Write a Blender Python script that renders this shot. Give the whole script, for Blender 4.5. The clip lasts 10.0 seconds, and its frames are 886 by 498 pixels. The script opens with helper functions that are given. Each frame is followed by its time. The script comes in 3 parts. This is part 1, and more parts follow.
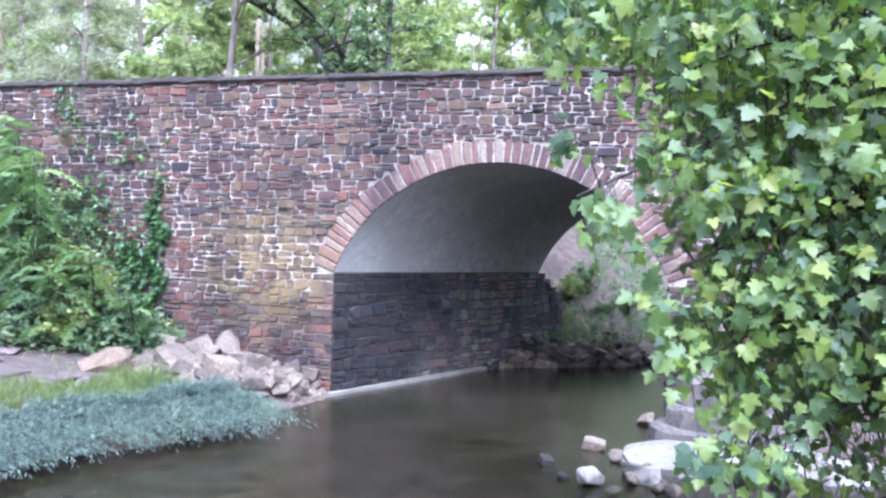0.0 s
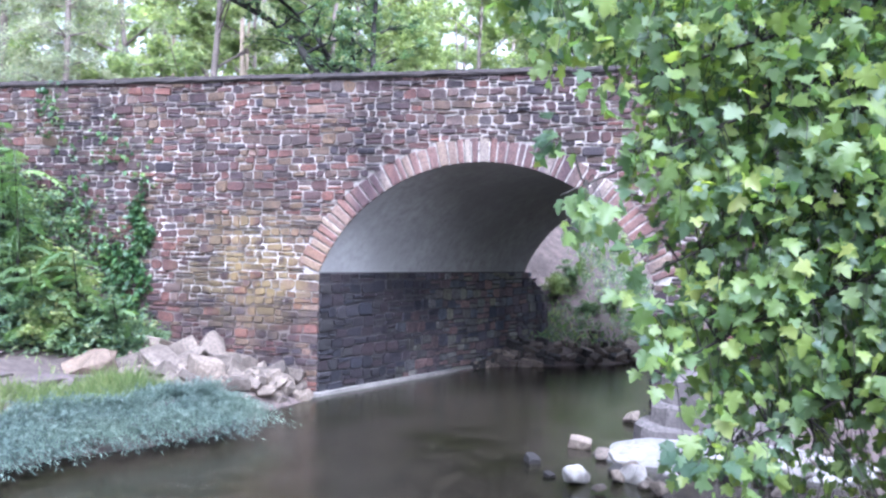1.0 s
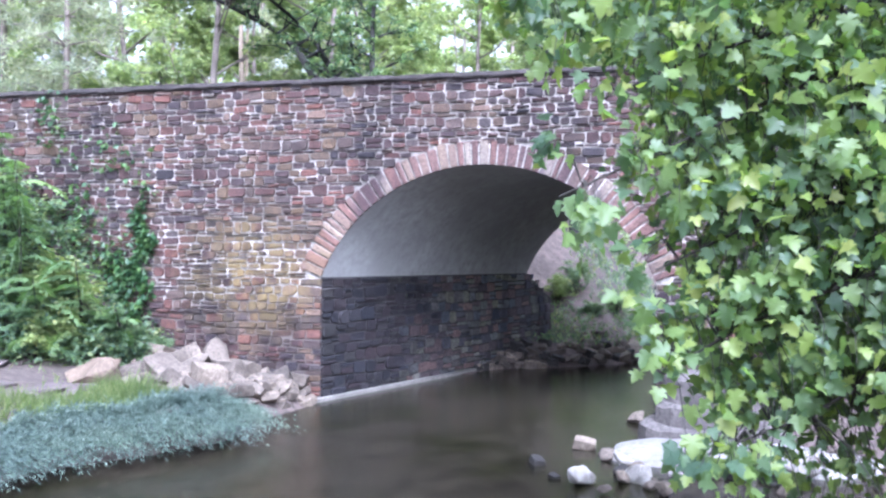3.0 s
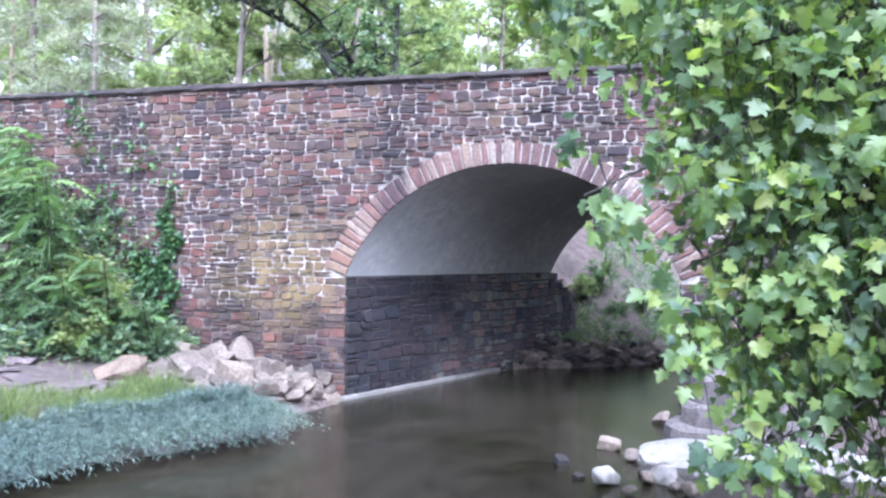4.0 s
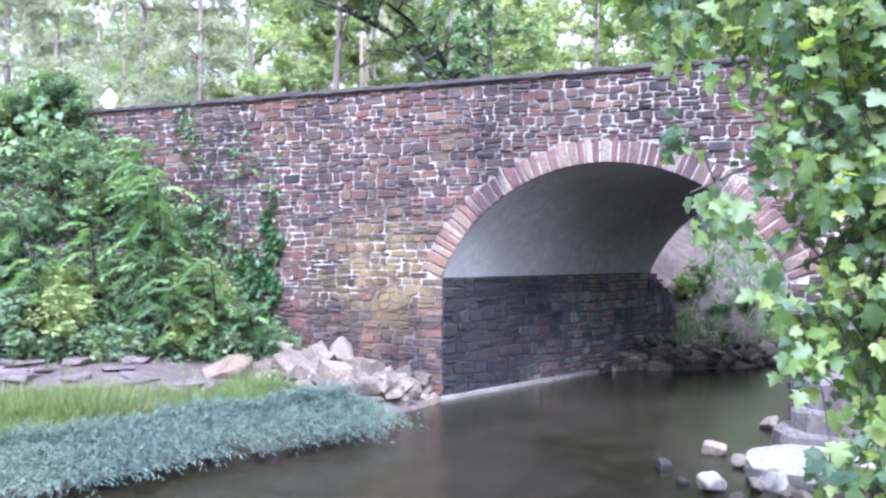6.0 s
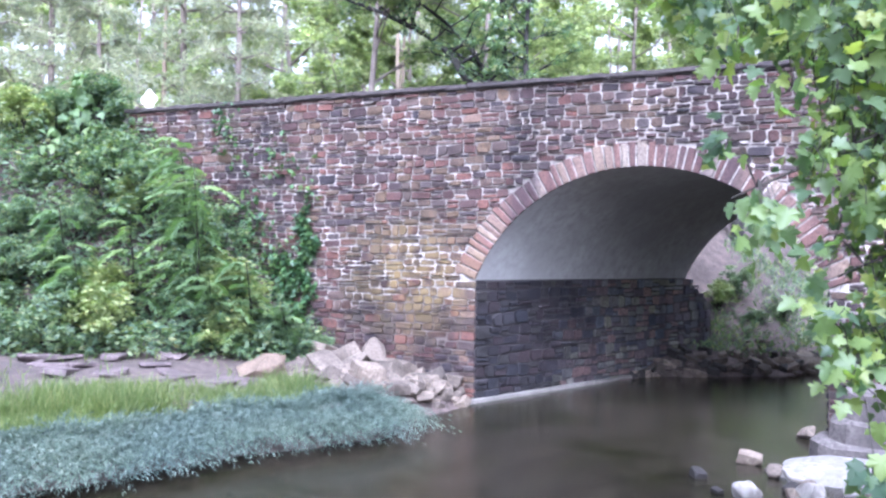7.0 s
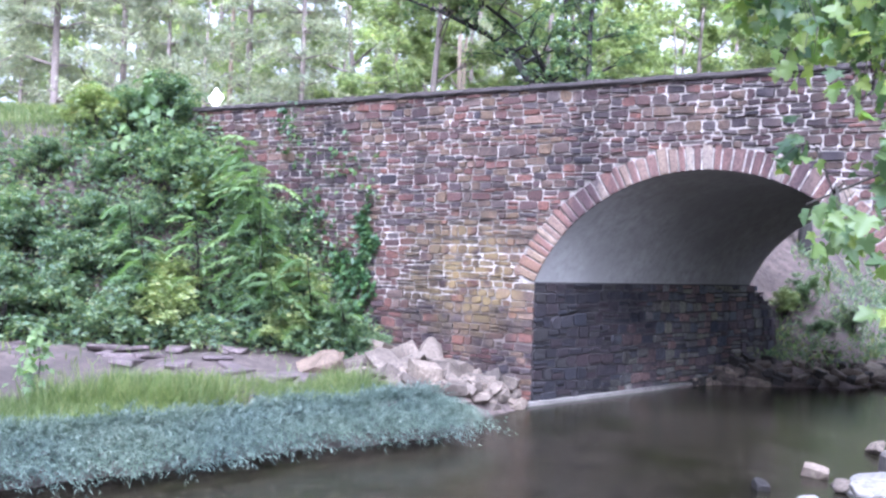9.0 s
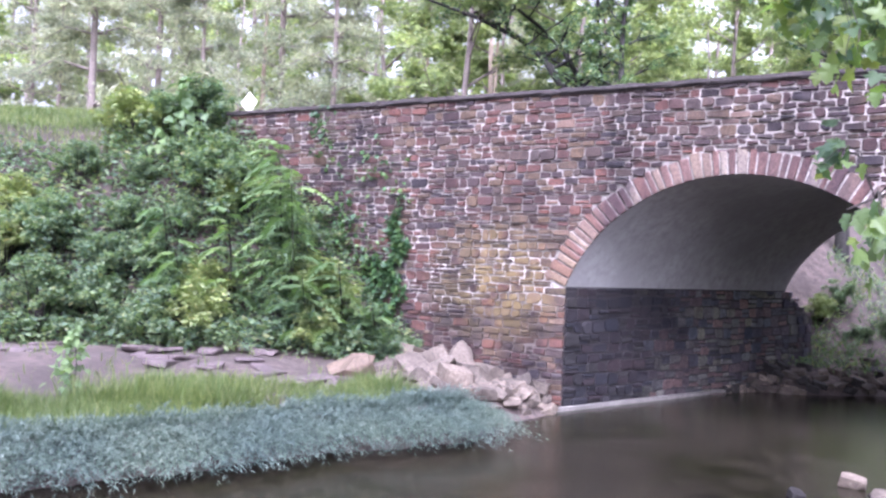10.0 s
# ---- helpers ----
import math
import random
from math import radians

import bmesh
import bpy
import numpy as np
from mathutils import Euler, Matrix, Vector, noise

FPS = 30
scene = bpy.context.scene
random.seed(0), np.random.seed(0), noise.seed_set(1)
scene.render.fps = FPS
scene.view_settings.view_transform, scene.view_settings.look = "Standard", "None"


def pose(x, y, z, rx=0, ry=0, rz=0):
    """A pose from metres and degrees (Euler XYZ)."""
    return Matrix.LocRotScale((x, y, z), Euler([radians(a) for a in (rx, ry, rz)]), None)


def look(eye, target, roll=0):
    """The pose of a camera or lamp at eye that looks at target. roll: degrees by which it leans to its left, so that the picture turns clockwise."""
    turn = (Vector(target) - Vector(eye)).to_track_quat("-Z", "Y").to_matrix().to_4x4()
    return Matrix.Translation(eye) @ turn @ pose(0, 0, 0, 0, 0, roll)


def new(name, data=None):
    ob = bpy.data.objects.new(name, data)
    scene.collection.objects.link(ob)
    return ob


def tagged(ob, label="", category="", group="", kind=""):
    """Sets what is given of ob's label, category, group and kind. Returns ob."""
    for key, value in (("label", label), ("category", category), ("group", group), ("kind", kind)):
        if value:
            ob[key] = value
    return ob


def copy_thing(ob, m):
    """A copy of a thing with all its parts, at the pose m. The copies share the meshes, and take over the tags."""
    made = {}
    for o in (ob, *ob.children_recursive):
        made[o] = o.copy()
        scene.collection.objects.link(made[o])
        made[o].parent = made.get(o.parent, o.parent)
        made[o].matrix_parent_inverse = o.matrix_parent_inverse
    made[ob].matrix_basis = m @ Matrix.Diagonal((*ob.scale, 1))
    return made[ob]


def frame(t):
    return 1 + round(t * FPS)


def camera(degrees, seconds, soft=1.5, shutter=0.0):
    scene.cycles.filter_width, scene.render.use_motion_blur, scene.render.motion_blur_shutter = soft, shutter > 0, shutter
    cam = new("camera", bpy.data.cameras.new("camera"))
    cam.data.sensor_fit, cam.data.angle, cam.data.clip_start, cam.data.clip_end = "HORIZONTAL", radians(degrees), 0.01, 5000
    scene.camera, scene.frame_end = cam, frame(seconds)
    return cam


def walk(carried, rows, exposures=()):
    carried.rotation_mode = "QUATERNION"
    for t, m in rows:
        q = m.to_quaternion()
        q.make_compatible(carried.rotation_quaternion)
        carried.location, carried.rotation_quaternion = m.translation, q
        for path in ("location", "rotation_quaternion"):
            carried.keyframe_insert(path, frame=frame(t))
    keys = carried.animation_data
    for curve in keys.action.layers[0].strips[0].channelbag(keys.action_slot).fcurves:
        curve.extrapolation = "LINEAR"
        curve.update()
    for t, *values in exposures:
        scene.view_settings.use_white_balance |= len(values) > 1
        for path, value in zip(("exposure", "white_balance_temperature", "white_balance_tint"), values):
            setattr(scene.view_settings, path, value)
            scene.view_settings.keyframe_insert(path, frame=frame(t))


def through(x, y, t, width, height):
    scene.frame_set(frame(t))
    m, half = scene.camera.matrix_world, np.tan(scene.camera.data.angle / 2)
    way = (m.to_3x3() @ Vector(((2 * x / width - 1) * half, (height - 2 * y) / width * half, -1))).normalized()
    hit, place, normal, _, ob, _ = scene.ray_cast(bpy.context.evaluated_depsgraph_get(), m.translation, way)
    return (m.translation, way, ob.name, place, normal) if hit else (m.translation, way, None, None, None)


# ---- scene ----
cam = camera(56.0, 10.0, soft=2.5, shutter=0.5)
ROWS = [
    (0.0, 0.0, 0.0, 2.55, 90.43, -1.65, 13.988),
    (0.5, 0.0029, 0.0007, 2.55, 90.444, -1.541, 13.449),
    (1.0, 0.0058, 0.0015, 2.55, 90.431, -1.399, 13.033),
    (1.5, 0.0116, 0.0029, 2.55, 90.522, -1.183, 12.766),
    (2.0, 0.0146, 0.0036, 2.55, 90.531, -0.915, 12.412),
    (2.5, 0.0175, 0.0044, 2.55, 90.58, -0.641, 12.704),
    (4.0, 0.0155, 0.0039, 2.55, 90.558, -0.52, 14.832),
    (4.5, 0.0136, 0.0034, 2.55, 90.383, -0.212, 16.134),
    (5.0, 0.0078, 0.0019, 2.55, 90.431, 0.084, 17.994),
    (5.5, 0.0, 0.0, 2.55, 90.596, 0.064, 19.706),
    (6.0, -0.0136, -0.0034, 2.55, 90.59, -0.053, 21.321),
    (7.5, -0.0408, -0.0102, 2.55, 90.763, -1.296, 24.484),
    (8.0, -0.0485, -0.0121, 2.55, 90.704, -1.516, 25.516),
    (8.5, -0.0582, -0.0145, 2.55, 90.626, -1.845, 26.51),
    (9.0, -0.0679, -0.0169, 2.55, 90.663, -2.081, 27.472),
    (9.5, -0.0776, -0.0194, 2.55, 90.77, -2.145, 28.559),
    (10.0, -0.0864, -0.0215, 2.55, 90.852, -2.398, 29.514),
]
walk(cam, [(t, pose(x, y, z, rx, ry, rz)) for t, x, y, z, rx, ry, rz in ROWS],
     exposures=[(0.0, 2.2, 5050, 19), (4.0, 2.2, 5050, 19), (5.0, 2.28, 5050, 19), (6.0, 2.28, 5050, 20), (7.5, 2.12, 5100, 23), (9.6, 2.07, 5100, 23), (9.8, 2.05, 5200, 27), (10.0, 2.02, 5400, 32)])

# ---- light ----
world = bpy.data.worlds.new("sky")
scene.world = world
world.use_nodes = True
wn = world.node_tree.nodes
sky = wn.new("ShaderNodeTexSky")
sky.sky_type = "NISHITA"
sky.sun_disc = False
SUN_ELEVATION, SUN_AZIMUTH = 52.0, 155.0
sky.sun_elevation, sky.sun_rotation = radians(SUN_ELEVATION), radians(SUN_AZIMUTH)
sky.air_density, sky.dust_density, sky.ozone_density = 1.0, 7.0, 1.0
haze = wn.new("ShaderNodeHueSaturation")  # thin white overcast
haze.inputs["Saturation"].default_value = 0.1
world.node_tree.links.new(sky.outputs[0], haze.inputs["Color"])
world.node_tree.links.new(haze.outputs[0], wn["Background"].inputs[0])
wn["Background"].inputs[1].default_value = 0.15
sun = new("sun", bpy.data.lights.new("sun", "SUN"))
sun.data.energy, sun.data.angle, sun.data.color = 1.0, radians(40), (1.0, 0.97, 0.92)
az, el = radians(SUN_AZIMUTH), radians(SUN_ELEVATION)
sun.matrix_world = look((0, 0, 30), (-math.sin(az) * math.cos(el), -math.cos(az) * math.cos(el), 30 - math.sin(el)))

# ---- materials ----
def shader(name):
    m = bpy.data.materials.new(name)
    m.use_nodes = True
    return m, m.node_tree.nodes, m.node_tree.links, m.node_tree.nodes["Principled BSDF"]


def ramp(nt, stops):
    r = nt.new("ShaderNodeValToRGB")
    while len(r.color_ramp.elements) < len(stops):
        r.color_ramp.elements.new(0.5)
    for e, (p, c) in zip(r.color_ramp.elements, stops):
        e.position, e.color = p, (*c, 1)
    return r


def position(nt):
    return nt.new("ShaderNodeNewGeometry").outputs["Position"]


def noise_at(nt, ln, scale, detail=4.0, rough=0.6, stretch=None):
    n = nt.new("ShaderNodeTexNoise")
    n.inputs["Scale"].default_value, n.inputs["Detail"].default_value, n.inputs["Roughness"].default_value = scale, detail, rough
    src = position(nt)
    if stretch:
        mp = nt.new("ShaderNodeMapping")
        mp.inputs["Scale"].default_value = stretch
        ln.new(src, mp.inputs[0])
        src = mp.outputs[0]
    ln.new(src, n.inputs["Vector"])
    return n


def random_value(nt, ln):
    """One value a piece, whether it is an object or an island of a joined mesh."""
    g, o, a = nt.new("ShaderNodeNewGeometry"), nt.new("ShaderNodeObjectInfo"), nt.new("ShaderNodeMath")
    ln.new(g.outputs["Random Per Island"], a.inputs[0])
    ln.new(o.outputs["Random"], a.inputs[1])
    f = nt.new("ShaderNodeMath")
    f.operation = "FRACT"
    ln.new(a.outputs[0], f.inputs[0])
    return f.outputs[0]


def mix(nt, ln, a, b, fac, how="MIX"):
    m = nt.new("ShaderNodeMix")
    m.data_type, m.blend_type = "RGBA", how
    for value, socket in ((fac, m.inputs[0]), (a, m.inputs[6]), (b, m.inputs[7])):
        if isinstance(value, (int, float)):
            socket.default_value = value
        elif isinstance(value, tuple):
            socket.default_value = (*value, 1)
        else:
            ln.new(value, socket)
    return m.outputs[2]


def bump(nt, ln, bsdf, height, strength, distance):
    b = nt.new("ShaderNodeBump")
    b.inputs["Strength"].default_value, b.inputs["Distance"].default_value = strength, distance
    ln.new(height, b.inputs["Height"])
    ln.new(b.outputs[0], bsdf.inputs["Normal"])


def spread(nt, ln, value, lo, hi):
    r = nt.new("ShaderNodeMapRange")
    r.inputs[1].default_value, r.inputs[2].default_value = lo, hi
    ln.new(value, r.inputs[0])
    return r.outputs[0]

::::

● **Instructions to follow**
For this exercise, gather every line of the data that contains the word "group".

● **Complete answer**
def tagged(ob, label="", category="", group="", kind=""):
    """Sets what is given of ob's label, category, group and kind. Returns ob."""
    for key, value in (("label", label), ("category", category), ("group", group), ("kind", kind)):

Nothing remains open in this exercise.